((

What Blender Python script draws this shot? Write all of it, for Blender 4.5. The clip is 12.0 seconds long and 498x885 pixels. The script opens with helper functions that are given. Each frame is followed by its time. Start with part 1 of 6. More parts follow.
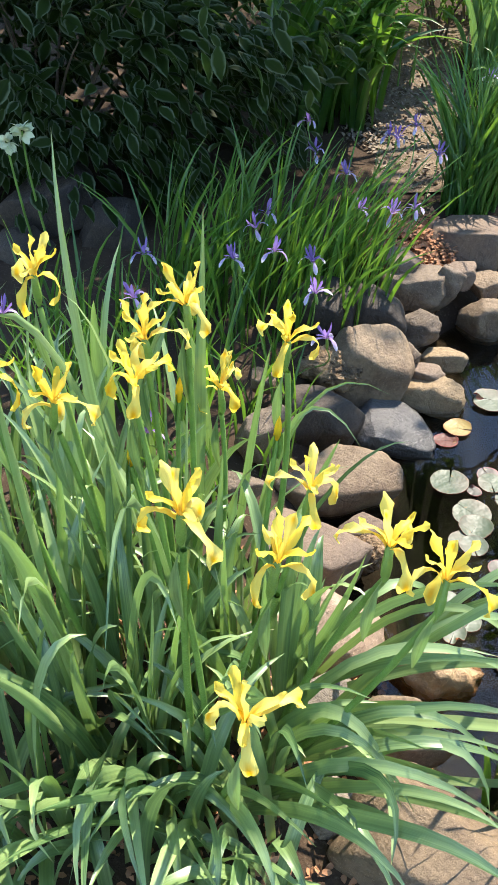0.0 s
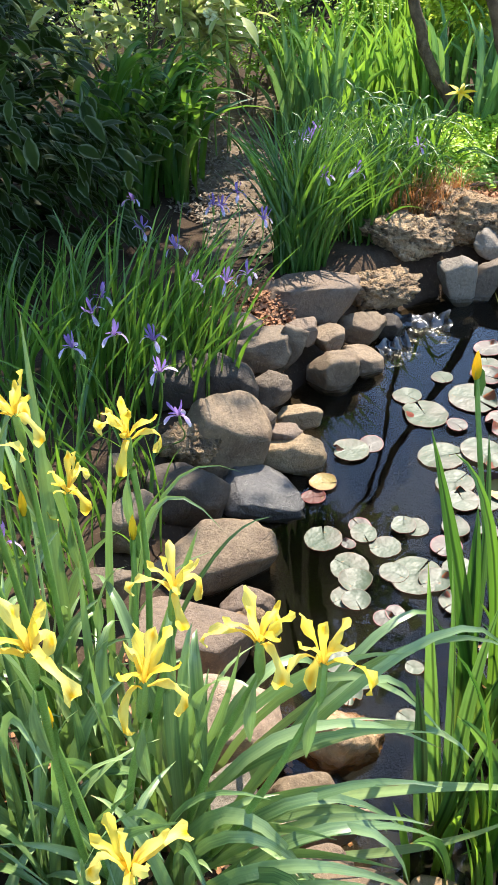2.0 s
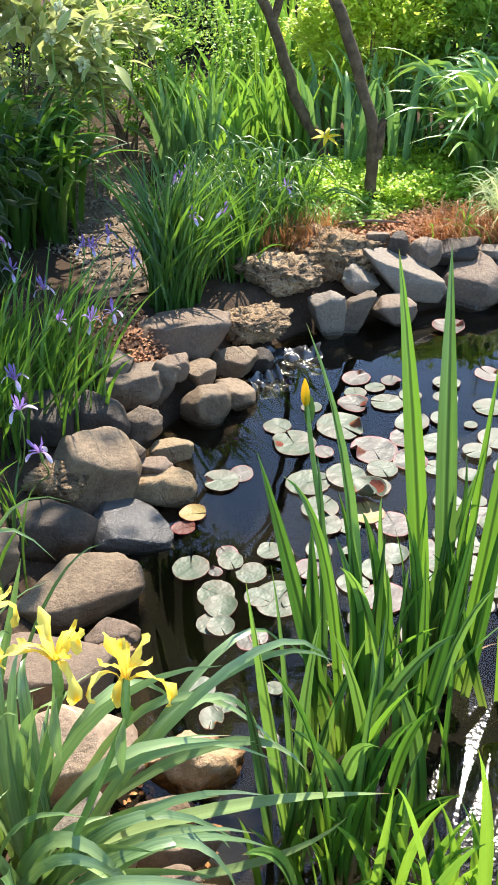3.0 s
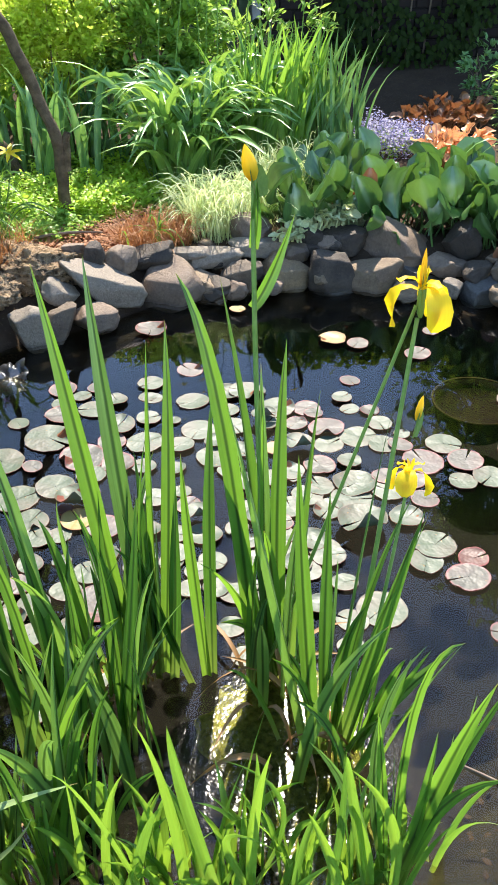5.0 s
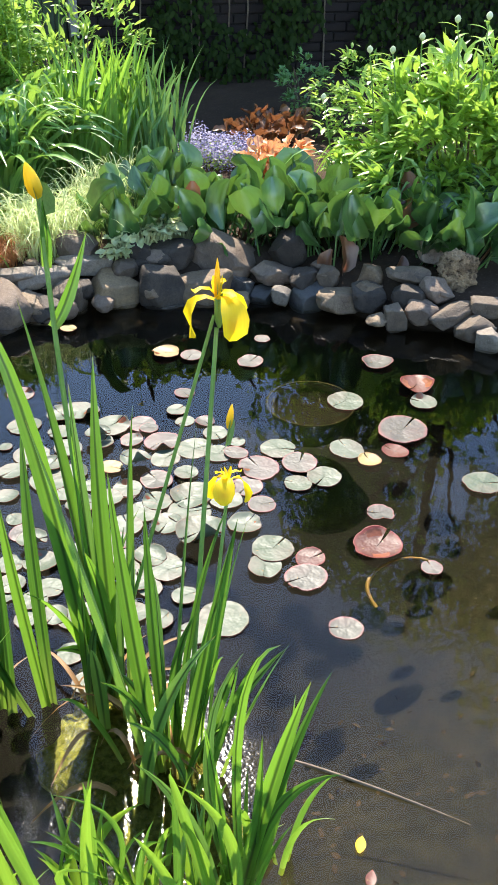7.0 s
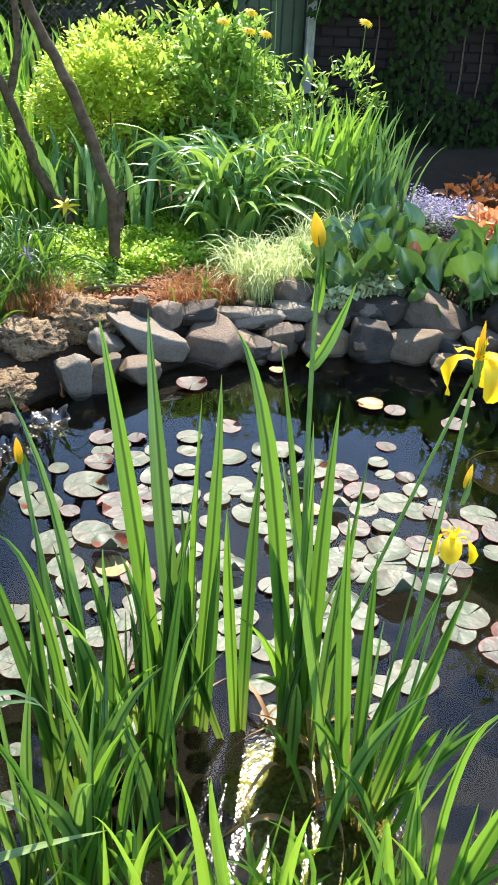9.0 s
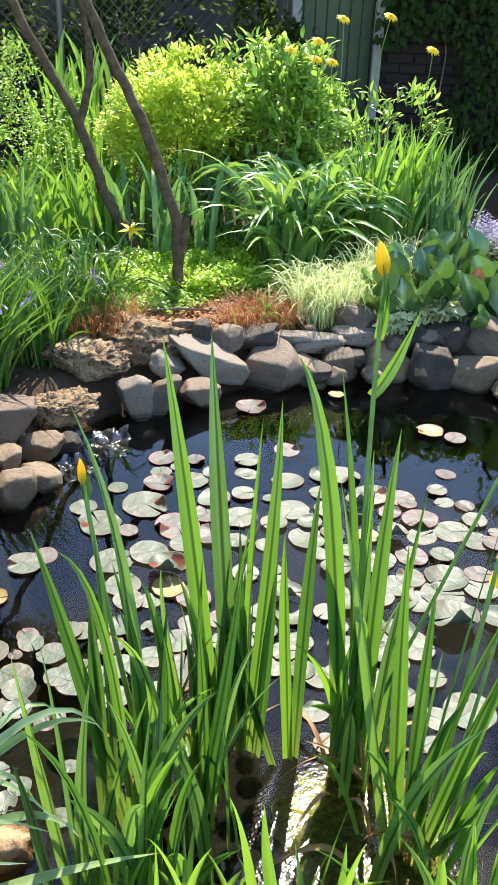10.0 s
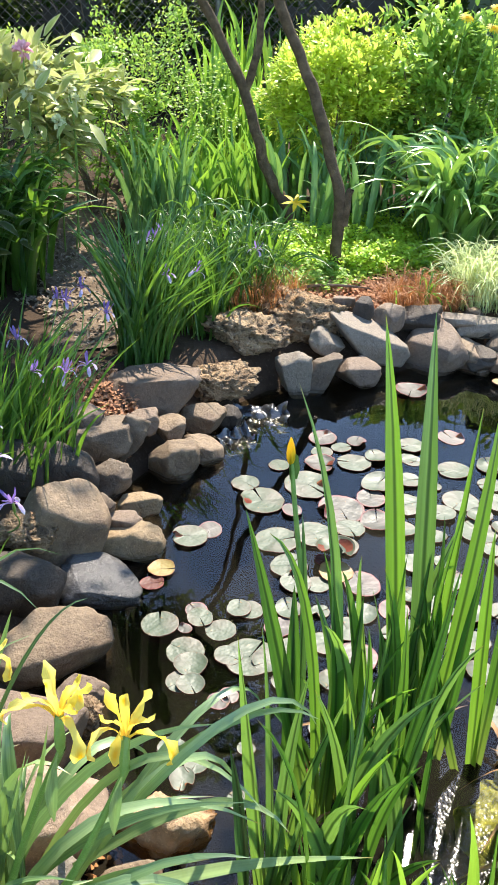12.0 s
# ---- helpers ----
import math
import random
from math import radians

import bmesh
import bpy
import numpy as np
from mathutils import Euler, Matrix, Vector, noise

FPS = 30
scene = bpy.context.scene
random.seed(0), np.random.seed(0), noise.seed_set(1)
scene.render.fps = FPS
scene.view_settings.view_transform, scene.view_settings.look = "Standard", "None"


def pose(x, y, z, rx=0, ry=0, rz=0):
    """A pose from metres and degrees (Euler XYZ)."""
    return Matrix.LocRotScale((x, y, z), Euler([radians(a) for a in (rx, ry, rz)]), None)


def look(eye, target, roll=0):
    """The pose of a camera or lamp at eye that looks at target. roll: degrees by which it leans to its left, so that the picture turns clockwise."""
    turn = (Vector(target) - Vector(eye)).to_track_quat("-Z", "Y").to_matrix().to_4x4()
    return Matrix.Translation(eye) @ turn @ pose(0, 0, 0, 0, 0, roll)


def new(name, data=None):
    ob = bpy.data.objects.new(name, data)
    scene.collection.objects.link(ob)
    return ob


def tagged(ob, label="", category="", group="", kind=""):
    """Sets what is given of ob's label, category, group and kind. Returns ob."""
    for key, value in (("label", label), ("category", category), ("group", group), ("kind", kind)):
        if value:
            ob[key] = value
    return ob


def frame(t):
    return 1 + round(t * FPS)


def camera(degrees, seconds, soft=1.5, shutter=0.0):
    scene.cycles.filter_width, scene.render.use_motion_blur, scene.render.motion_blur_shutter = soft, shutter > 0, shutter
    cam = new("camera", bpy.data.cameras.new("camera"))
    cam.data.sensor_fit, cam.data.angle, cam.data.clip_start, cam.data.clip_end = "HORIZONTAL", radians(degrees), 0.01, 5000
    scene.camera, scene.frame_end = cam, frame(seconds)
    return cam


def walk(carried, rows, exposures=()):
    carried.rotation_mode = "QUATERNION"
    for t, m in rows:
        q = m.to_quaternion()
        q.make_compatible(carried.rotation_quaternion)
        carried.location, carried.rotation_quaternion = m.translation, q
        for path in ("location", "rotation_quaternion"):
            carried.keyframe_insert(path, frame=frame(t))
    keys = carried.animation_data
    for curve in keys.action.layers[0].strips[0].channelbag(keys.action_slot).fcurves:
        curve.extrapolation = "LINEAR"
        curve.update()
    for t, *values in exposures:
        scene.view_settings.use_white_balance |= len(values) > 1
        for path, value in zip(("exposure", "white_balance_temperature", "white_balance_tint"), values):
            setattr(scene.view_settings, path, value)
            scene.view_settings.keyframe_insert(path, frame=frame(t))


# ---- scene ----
cam = camera(32.0, 12.0, soft=1.6)
PATH = [
    (0, (0.105, 0.023, 1.557), (0.068, 1.56, 0.278), -0.9),
    (0.5, (0.102, 0.057, 1.554), (0.097, 1.612, 0.296), -1.9),
    (1, (0.109, 0.073, 1.561), (0.148, 1.649, 0.331), -3.7),
    (1.5, (0.124, 0.086, 1.557), (0.273, 1.673, 0.349), -4.5),
    (2, (0.148, 0.079, 1.563), (0.401, 1.677, 0.387), -3.3),
    (2.5, (0.218, 0.022, 1.574), (0.553, 1.64, 0.447), -2.5),
    (2.7, (0.245, 0.008, 1.576), (0.624, 1.623, 0.459), -2.2),
    (4.3, (0.391, -0.117, 1.599), (1.145, 1.375, 0.5), -0.5),
    (4.5, (0.41, -0.135, 1.606), (1.214, 1.329, 0.506), -0.3),
    (5, (0.45, -0.161, 1.607), (1.366, 1.232, 0.503), -0.0),
    (5.5, (0.475, -0.175, 1.605), (1.486, 1.141, 0.488), 0.3),
    (6, (0.509, -0.198, 1.603), (1.598, 1.051, 0.484), 0.4),
    (6.5, (0.534, -0.221, 1.604), (1.688, 0.985, 0.503), 0.8),
    (6.7, (0.544, -0.221, 1.602), (1.712, 0.982, 0.512), 1.0),
    (8.3, (0.416, -0.174, 1.627), (1.503, 1.18, 0.635), 3.4),
    (8.5, (0.401, -0.166, 1.621), (1.454, 1.219, 0.634), 3.5),
    (9, (0.38, -0.153, 1.613), (1.296, 1.326, 0.627), 2.9),
    (9.5, (0.372, -0.152, 1.615), (1.2, 1.391, 0.65), 2.3),
    (10, (0.371, -0.151, 1.622), (1.184, 1.411, 0.675), 2.2),
    (10.5, (0.358, -0.157, 1.621), (1.121, 1.42, 0.657), 1.4),
    (11, (0.324, -0.131, 1.631), (1.013, 1.472, 0.653), 0.8),
    (11.5, (0.258, -0.062, 1.614), (0.899, 1.556, 0.628), 1.5),
    (12, (0.204, 0.001, 1.585), (0.79, 1.631, 0.584), 2.1),
]
walk(cam, [(t, look(eye, target, roll)) for t, eye, target, roll in PATH])

# ---- light: a clear day, high sun ahead of the camera and to its right ----
SUN_AZ, SUN_EL = 36.0, 53.0
sky_world = bpy.data.worlds.new("sky")
sky_world.use_nodes = True
scene.world = sky_world
_nt = sky_world.node_tree
_sky = _nt.nodes.new("ShaderNodeTexSky")
_sky.sky_type = "NISHITA"
_sky.sun_disc = False
_sky.dust_density, _sky.ozone_density = 0.15, 2.5
_sky.sun_elevation = radians(SUN_EL)
_sky.sun_rotation = radians(SUN_AZ)
_nt.links.new(_sky.outputs["Color"], _nt.nodes["Background"].inputs["Color"])
_nt.nodes["Background"].inputs["Strength"].default_value = 0.19
sun_dir = Vector((math.sin(radians(SUN_AZ)) * math.cos(radians(SUN_EL)), math.cos(radians(SUN_AZ)) * math.cos(radians(SUN_EL)), math.sin(radians(SUN_EL))))
sun_data = bpy.data.lights.new("sun", "SUN")
sun_data.energy, sun_data.angle, sun_data.color = 4.75, radians(0.53), (1.0, 0.905, 0.78)
sun = new("sun", sun_data)
sun.matrix_world = look(sun_dir * 20, (0, 0, 0))
scene.view_settings.exposure = 1.49

# ---- materials ----
def _mat(name):
    m = bpy.data.materials.new(name)
    m.use_nodes = True
    nt = m.node_tree
    return m, nt, nt.nodes["Principled BSDF"]


def _node(nt, kind, **inputs):
    n = nt.nodes.new(kind)
    for key, value in inputs.items():
        n.inputs[key.replace("_", " ")].default_value = value
    return n


def _rgba(c):
    return (c[0], c[1], c[2], 1.0)


def _mix(nt, fac, a, b, blend="MIX"):
    """A colour mix; fac, a and b are sockets or values. Returns the colour socket."""
    n = nt.nodes.new("ShaderNodeMix")
    n.data_type, n.blend_type = "RGBA", blend
    for index, v in ((0, fac), (6, a), (7, b)):
        if isinstance(v, bpy.types.NodeSocket):
            nt.links.new(v, n.inputs[index])
        else:
            n.inputs[index].default_value = v if index == 0 else _rgba(v)
    return n.outputs[2]


def _math(nt, op, a, b=0.0, clamp=False):
    n = nt.nodes.new("ShaderNodeMath")
    n.operation, n.use_clamp = op, clamp
    for index, v in ((0, a), (1, b)):
        if isinstance(v, bpy.types.NodeSocket):
            nt.links.new(v, n.inputs[index])
        else:
            n.inputs[index].default_value = v
    return n.outputs[0]


def _noise(nt, scale, detail=4.0, rough=0.6, coord="Object"):
    tc = nt.nodes.new("ShaderNodeTexCoord")
    n = _node(nt, "ShaderNodeTexNoise", Scale=scale, Detail=detail, Roughness=rough)
    nt.links.new(tc.outputs[coord], n.inputs["Vector"])
    return n


def _ramp(nt, socket, low, high):
    n = nt.nodes.new("ShaderNodeMapRange")
    n.inputs[1].default_value, n.inputs[2].default_value = low, high
    nt.links.new(socket, n.inputs[0])
    return n.outputs[0]


def _bump(nt, socket, bsdf, strength, distance):
    b = _node(nt, "ShaderNodeBump", Strength=strength, Distance=distance)
    nt.links.new(socket, b.inputs["Height"])
    nt.links.new(b.outputs["Normal"], bsdf.inputs["Normal"])
    return b


def _any_random(nt):
    """A number that differs from object to object and from loose piece to loose piece."""
    info, geo = nt.nodes.new("ShaderNodeObjectInfo"), nt.nodes.new("ShaderNodeNewGeometry")
    return _math(nt, "FRACT", _math(nt, "ADD", info.outputs["Random"], geo.outputs["Random Per Island"]))


LEAF_TONE = (1.88, 1.57, 1.16)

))

Written exercise
Without the pictures, return the listing above from its first line through the line that has "carried.location, carried.rotation_quaternion = m.translation, q".

The completed task
What Blender Python script draws this shot? Write all of it, for Blender 4.5. The clip is 12.0 seconds long and 498x885 pixels. The script opens with helper functions that are given. Each frame is followed by its time. Start with part 1 of 6. More parts follow.
0.0 s
2.0 s
3.0 s
5.0 s
7.0 s
9.0 s
10.0 s
12.0 s
# ---- helpers ----
import math
import random
from math import radians

import bmesh
import bpy
import numpy as np
from mathutils import Euler, Matrix, Vector, noise

FPS = 30
scene = bpy.context.scene
random.seed(0), np.random.seed(0), noise.seed_set(1)
scene.render.fps = FPS
scene.view_settings.view_transform, scene.view_settings.look = "Standard", "None"


def pose(x, y, z, rx=0, ry=0, rz=0):
    """A pose from metres and degrees (Euler XYZ)."""
    return Matrix.LocRotScale((x, y, z), Euler([radians(a) for a in (rx, ry, rz)]), None)


def look(eye, target, roll=0):
    """The pose of a camera or lamp at eye that looks at target. roll: degrees by which it leans to its left, so that the picture turns clockwise."""
    turn = (Vector(target) - Vector(eye)).to_track_quat("-Z", "Y").to_matrix().to_4x4()
    return Matrix.Translation(eye) @ turn @ pose(0, 0, 0, 0, 0, roll)


def new(name, data=None):
    ob = bpy.data.objects.new(name, data)
    scene.collection.objects.link(ob)
    return ob


def tagged(ob, label="", category="", group="", kind=""):
    """Sets what is given of ob's label, category, group and kind. Returns ob."""
    for key, value in (("label", label), ("category", category), ("group", group), ("kind", kind)):
        if value:
            ob[key] = value
    return ob


def frame(t):
    return 1 + round(t * FPS)


def camera(degrees, seconds, soft=1.5, shutter=0.0):
    scene.cycles.filter_width, scene.render.use_motion_blur, scene.render.motion_blur_shutter = soft, shutter > 0, shutter
    cam = new("camera", bpy.data.cameras.new("camera"))
    cam.data.sensor_fit, cam.data.angle, cam.data.clip_start, cam.data.clip_end = "HORIZONTAL", radians(degrees), 0.01, 5000
    scene.camera, scene.frame_end = cam, frame(seconds)
    return cam


def walk(carried, rows, exposures=()):
    carried.rotation_mode = "QUATERNION"
    for t, m in rows:
        q = m.to_quaternion()
        q.make_compatible(carried.rotation_quaternion)
        carried.location, carried.rotation_quaternion = m.translation, q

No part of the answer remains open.